EX-4.7 2 exhibit47-descriptionofreg.htm EX-4.7 Document

DESCRIPTION OF THE REGISTRANT’S SECURITIES REGISTERED
PURSUANT TO SECTION 12 OF THE SECURITIES EXCHANGE ACT OF 1934

As of December 31, 2019, Healthcare Services Group, Inc. (the “Company,” “we,” “us” or “our”) had one class of securities registered under Section 12 of the Securities Exchange Act of 1934, as amended (the “Exchange Act”): our common shares, with a $.01 par value (our “common shares”).

The following summary describes the material features of our common shares. This summary does not describe every aspect of our common shares and is subject to, and qualified in its entirety by reference to, all the provisions of our amended articles of incorporation and the amendment thereto (collectively, our “amended articles”) and our Second Amended and Restated Bylaws (the “bylaws”) which are incorporated herein by reference as Exhibits 3.1, 3.2 and 3.3 to this Annual Report on Form 10-K/A, and the applicable provisions of Pennsylvania law of which this Exhibit 4.6 is a part.
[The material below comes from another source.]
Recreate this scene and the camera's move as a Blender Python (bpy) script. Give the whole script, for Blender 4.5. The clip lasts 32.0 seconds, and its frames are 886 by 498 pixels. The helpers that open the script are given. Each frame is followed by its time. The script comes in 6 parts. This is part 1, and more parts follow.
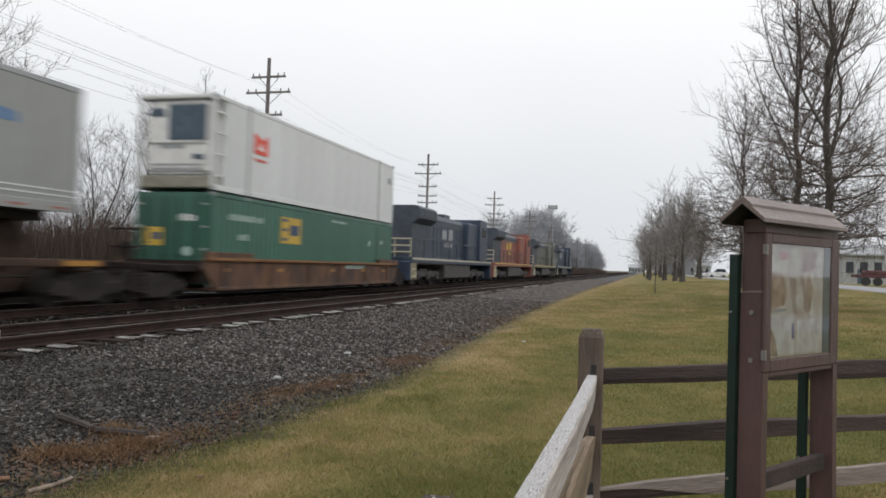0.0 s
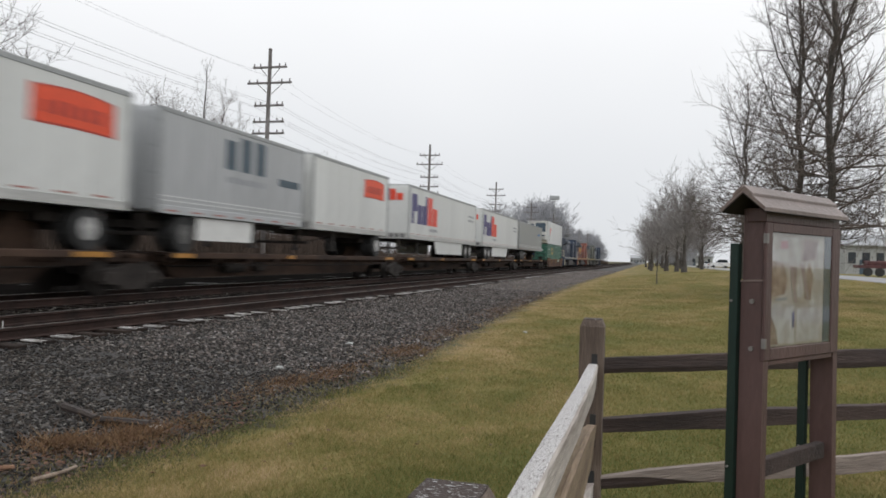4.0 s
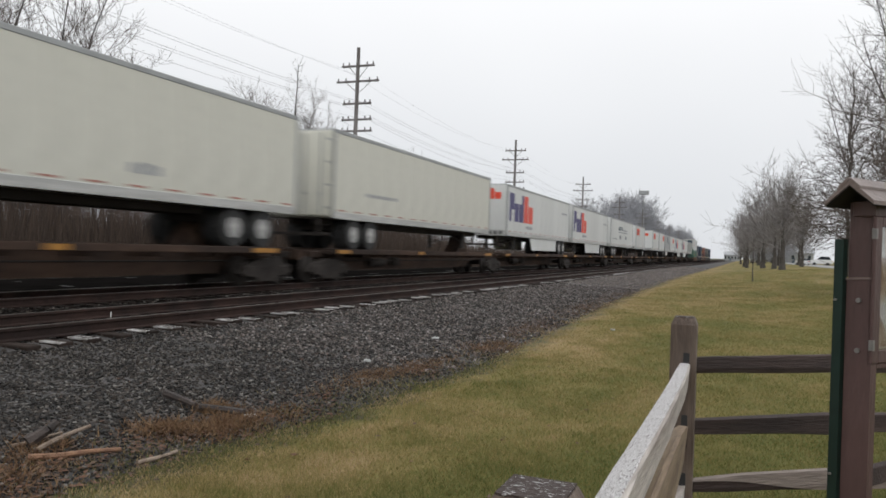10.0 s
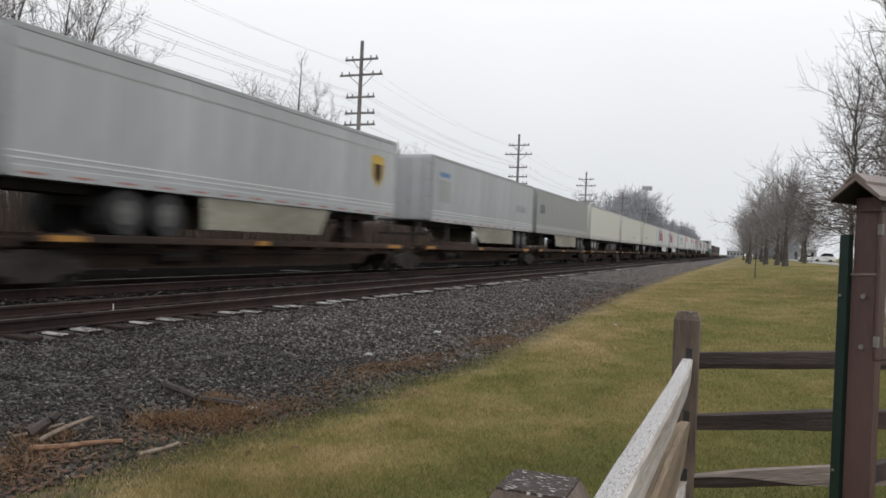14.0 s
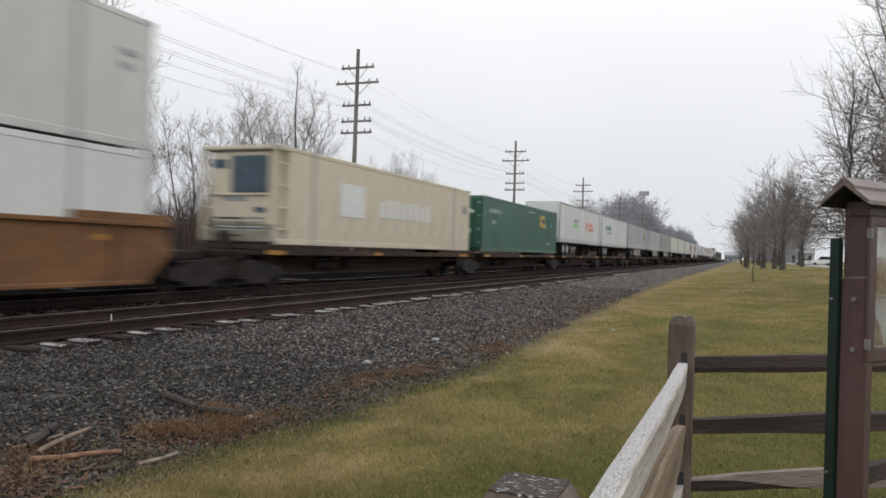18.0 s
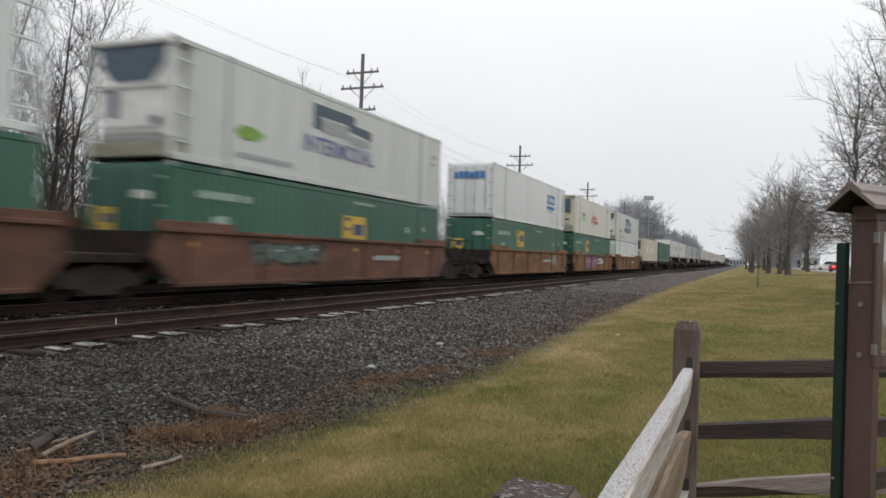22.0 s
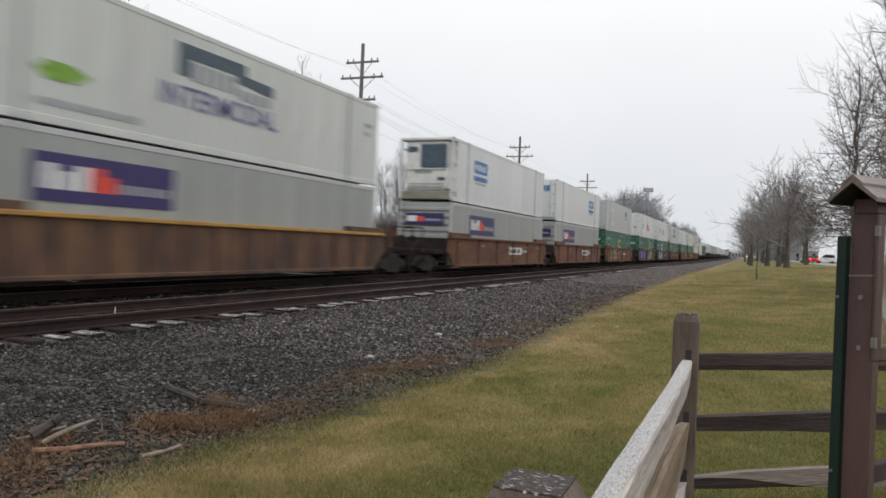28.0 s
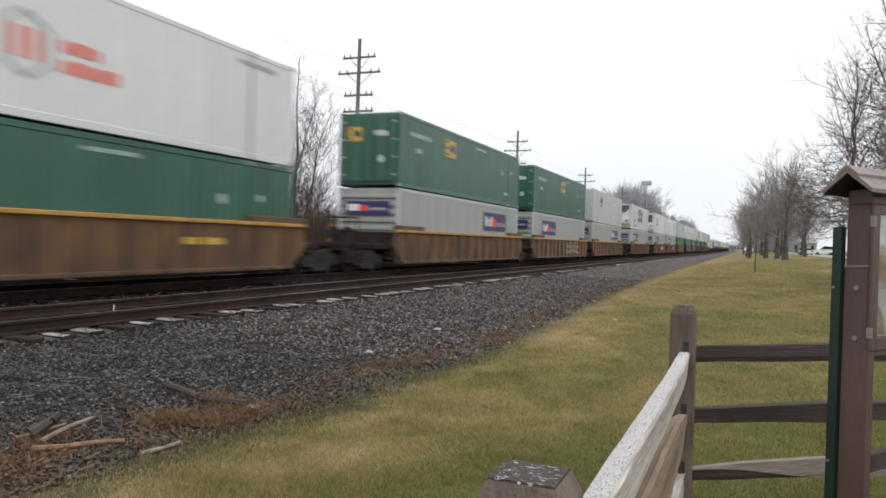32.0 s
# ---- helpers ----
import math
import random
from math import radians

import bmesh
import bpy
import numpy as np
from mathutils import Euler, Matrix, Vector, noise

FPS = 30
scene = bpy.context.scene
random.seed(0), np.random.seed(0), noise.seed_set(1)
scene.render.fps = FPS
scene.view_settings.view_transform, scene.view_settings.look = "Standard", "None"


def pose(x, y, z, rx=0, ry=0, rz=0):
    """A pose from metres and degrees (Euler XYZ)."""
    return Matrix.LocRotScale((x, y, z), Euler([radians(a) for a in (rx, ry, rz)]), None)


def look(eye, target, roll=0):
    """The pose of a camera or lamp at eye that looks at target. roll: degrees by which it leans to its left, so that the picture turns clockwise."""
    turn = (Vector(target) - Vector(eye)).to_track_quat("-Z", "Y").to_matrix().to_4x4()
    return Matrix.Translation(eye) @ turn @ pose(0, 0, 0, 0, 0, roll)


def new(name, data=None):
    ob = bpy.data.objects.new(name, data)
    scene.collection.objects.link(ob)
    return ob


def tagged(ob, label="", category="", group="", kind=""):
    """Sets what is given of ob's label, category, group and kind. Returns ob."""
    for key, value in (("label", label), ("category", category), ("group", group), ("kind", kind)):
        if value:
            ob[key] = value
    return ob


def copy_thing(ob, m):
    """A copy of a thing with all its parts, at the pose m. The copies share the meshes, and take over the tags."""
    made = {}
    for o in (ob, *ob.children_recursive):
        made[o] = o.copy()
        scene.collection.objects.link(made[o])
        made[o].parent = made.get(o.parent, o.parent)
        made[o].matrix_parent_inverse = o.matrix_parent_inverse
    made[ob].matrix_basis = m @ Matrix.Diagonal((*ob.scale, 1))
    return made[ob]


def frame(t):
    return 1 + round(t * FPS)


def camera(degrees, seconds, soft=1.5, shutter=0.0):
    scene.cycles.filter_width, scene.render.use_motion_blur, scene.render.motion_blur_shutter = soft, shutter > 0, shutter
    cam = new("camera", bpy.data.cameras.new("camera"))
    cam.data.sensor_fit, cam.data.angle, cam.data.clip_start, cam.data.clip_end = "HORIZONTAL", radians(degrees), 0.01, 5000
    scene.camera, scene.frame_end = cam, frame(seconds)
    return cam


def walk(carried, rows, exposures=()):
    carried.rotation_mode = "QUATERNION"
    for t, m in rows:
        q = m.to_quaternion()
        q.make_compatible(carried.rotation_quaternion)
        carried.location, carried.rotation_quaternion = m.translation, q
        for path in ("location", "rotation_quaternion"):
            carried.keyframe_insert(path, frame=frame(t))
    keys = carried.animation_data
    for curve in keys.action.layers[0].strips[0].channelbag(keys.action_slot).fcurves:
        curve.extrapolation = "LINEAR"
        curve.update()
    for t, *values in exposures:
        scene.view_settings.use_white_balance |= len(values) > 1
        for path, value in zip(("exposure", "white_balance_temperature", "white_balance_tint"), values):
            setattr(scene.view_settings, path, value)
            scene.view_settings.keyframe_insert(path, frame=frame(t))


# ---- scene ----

We encourage you to read the amended articles, the bylaws and the applicable provisions of the Pennsylvania Business Corporation Law.

Authorized Capital Stock

Under our amended articles, we have the authority to issue 100,000,000 common shares. As of December 31, 2019, there were approximately 75,557,000 common shares issued and approximately 74,149,000 outstanding.

Common Shares

Holders of shares of our common stock are entitled to one vote for each share held of record on all matters on which stockholders are entitled to vote generally, including the election or removal of directors. The affirmative vote of a plurality of the common shares entitled to vote and present in person or by proxy at our Annual Meeting of Shareholders is required for the election to our Board of Directors of each of our nominees for director. The holders of our common stock do not have cumulative voting rights in the election of directors.

The holders of shares of common stock are entitled to receive such dividends, if any, as may be declared from time to time by the Company’s board of directors in its discretion from funds legally available therefor. Declaration and payment of any dividend is subject to the discretion of our board of directors. The time and amount of dividends depends on our financial condition, operations, cash requirements and availability, debt repayment obligations, capital expenditure needs, industry trends, the provisions of Pennsylvania law affecting the payment of distributions to stockholders and any other factors our board of directors may consider relevant.

Upon our liquidation, dissolution or winding up and after payment in full of all amounts required to be paid to creditors, the holders of shares of our common stock will be entitled to receive pro rata our remaining assets available for distribution. Holders of shares of our common stock do not have preemptive, subscription, redemption or conversion rights. Shares of our common stock will not be subject to further calls or assessment by us. There will be no redemption or sinking fund provisions applicable to shares of our common stock. All shares of our common stock outstanding are fully paid and non-assessable.

Liquidation Rights

Each common share entitles the holder thereof to share ratably in our net assets legally available for distribution to shareholders in the event of our liquidation, dissolution or winding up, after payment in full of all amounts required to be paid to our creditors or provision for such payment.

Transfer Agent and Registrar

The transfer agent and registrar for the common stock is American Stock Transfer & Trust Company.